The last component in the Iris example configuration is called predict_service. The palladium.interfaces.PredictService is the workhorse behind what us happening in the /predict HTTP endpoint. Let us take a look at how it is configured:

'predict_service': {
    '__factory__': 'palladium.server.PredictService',
    'mapping': [
        ('sepal length', 'float'),
        ('sepal width', 'float'),
        ('petal length', 'float'),
        ('petal width', 'float'),
        ],
    }

Again, the specific implementation of the predict_service that we use is specified through the __factory__ setting.

The mapping defines which request parameters are to be expected. In this example, we expect a float number for each of sepal length, sepal width, petal length, petal width. Note that this is exactly the order in which the data was fed into the algorithm for model fitting.

An example request might then look like this (assuming that you’re running a server locally on port 5000):

http://localhost:5000/predict?sepal%20length=6.3&sepal%20width=2.5&petal%20length=4.9&petal%20width=1.5

The palladium.server.PredictService implementation that we use in this example has some more settings.

Its responsibility is also to create an HTTP response. In our example, if the prediction was successful (i.e., no errors whatsoever occurred), then the PredictService will generate a JSON response with an HTTP status code of 200:

{
    "result": "Iris-virginica",
    "metadata": {
        "service_name": "iris",
        "error_code": 0,
        "status": "OK",
        "service_version": "0.1"
    }
}

In case of a malformed request, you will see a status code of 400 and this response body:

{
    "metadata": {
        "service_name": "iris",
        "error_message": "BadRequest: ...",
        "error_code": -1,
        "status": "ERROR",
        "service_version": "0.1"
    }
}

If you want the predict service to work differently, then chances are that you get away subclassing from the PredictService class and override one of its methods. E.g. to change the way that API responses to the web look like, you would override the response_from_prediction() and response_from_exception() methods, which are responsible for creating the JSON responses.
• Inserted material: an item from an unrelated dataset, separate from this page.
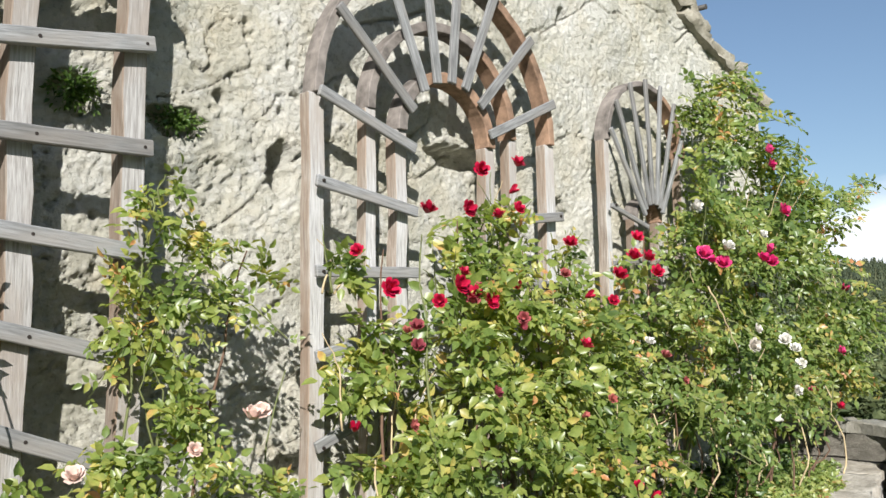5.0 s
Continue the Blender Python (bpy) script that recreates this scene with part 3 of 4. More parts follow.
def build_frame_trellis():
    tr = thing("garden_trellis", (0.75, 4.0, 0.55), "tall weathered grey wooden trellis frame fixed to the rock wall", "trellis", "trellises on the rock wall")
    post_y = FRONT + SLAT + 0.07
    seed = 1
    for x0, x1, lean, z0, z1, w, mat in ((-0.675, -0.655, 0, 0.60, 3.6, 0.10, M_BLEACHED), (-0.16, -0.12, 0, 1.3, 3.6, 0.075, M_BLEACHED), (0.275, 0.285, 0, 1.14, 3.6, 0.09, M_BLEACHED),
                                         (1.36, 1.35, 0, 1.12, 3.6, 0.10, M_BLEACHED), (1.655, 1.655, 0, 0.75, 3.6, 0.115, M_BLEACHED), (2.15, 2.15, 0, 0.62, 3.6, 0.115, M_BLEACHED)):
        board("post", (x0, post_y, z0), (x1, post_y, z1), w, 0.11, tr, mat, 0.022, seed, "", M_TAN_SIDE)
        seed += 1
    # slats of the narrow side and of the ladder-like side, tapering towards the middle
    for za, zb in ((1.10, 1.46), (1.61, 1.86), (2.18, 2.22), (2.72, 2.575), (3.25, 2.95)):
        slat = board("slat", (-0.74, FRONT + 0.012, za), (0.335, FRONT + 0.012, zb), 0.075, SLAT, tr, M_WOOD, 0.005, seed)
        for t, px in ((0.05, 0), (0.94, 0)):
            bolt(slat, -0.74 + 1.075 * t, FRONT - 0.007, za + (zb - za) * t)
        seed += 1
    for k in range(6):
        za = 3.325 - 0.372 * k
        zb = za + (za + 0.035 - 2.53) * 0.31
        slat = board("slat", (1.29, FRONT + 0.012, za), (2.215, FRONT + 0.012, zb), 0.075, SLAT, tr, M_WOOD, 0.006, seed)
        for x in (1.35, 1.685, 2.17):
            bolt(slat, x, FRONT - 0.007, za + (zb - za) * (x - 1.29) / 0.925)
        seed += 1
    board("slat", (1.30, FRONT + 0.01, 1.10), (2.22, FRONT + 0.01, 0.66), 0.085, SLAT, tr, M_WOOD, 0.005, seed)
    board("slat", (0.31, FRONT + 0.01, 1.10), (-0.69, FRONT + 0.01, 0.60), 0.085, SLAT, tr, M_WOOD, 0.005, seed + 1)
    board("crossbeam", (0.24, post_y - 0.02, 1.10), (1.385, post_y - 0.02, 1.10), 0.105, 0.19, tr, M_WOOD, 0.006, seed + 2)
    board("crossbeam", (-0.69, post_y - 0.02, 0.60), (0.80, post_y - 0.02, 0.602), 0.10, 0.19, tr, M_WOOD, 0.006, seed + 3)
    board("crossbeam", (0.82, post_y - 0.022, 0.604), (2.22, post_y - 0.022, 0.604), 0.092, 0.19, tr, M_WOOD, 0.006, seed + 4)
    board("crossbeam", (-0.72, post_y, 3.58), (2.2, post_y, 3.6), 0.1, 0.12, tr, M_WOOD, 0.006, seed + 5)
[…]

Implementing the model as a pipeline ¶

As mentioned in the Model section, it is entirely possible to implement your own machine learning model and use it. Remember that the only interface our model needed to implement was palladium.interfaces.Model. That means we can also use a scikit-learn Pipeline to do the job. Let us extend our Iris example to use a pipeline with two elements: a sklearn.preprocessing.PolynomialFeatures transform and a sklearn.linear_model.LogisticRegression classifier. To do this, let us create a file called iris.py in the same folder as we have our config.py with the following contents:

from sklearn.linear_model import LogisticRegression
from sklearn.pipeline import Pipeline
from sklearn.preprocessing import PolynomialFeatures

def model(**kwargs):
    pipeline = Pipeline([
        ('poly', PolynomialFeatures()),
        ('clf', LogisticRegression()),
        ])
    pipeline.set_params(**kwargs)
    return pipeline

The special **kwargs argument allows us to pass configuration options for both the poly and the clf elements of our pipeline in the configuration file. Let us try this: we change the model entry in config.py to look like this:

'model': {
    '__factory__': 'iris.model',
    'clf__C': 0.3,
    },

Just like in our previous example, we are setting the C hyper parameter of our LogisticRegression to be 0.3. However, this time, we have to prefix the parameter name by clf__ to tell the pipeline that we want to the set a parameter of the clf part of the pipeline. If you want to used grid search with this pipeline, keep in mind that you will also need to adapt the parameter’s name in the grid search section to clf_C.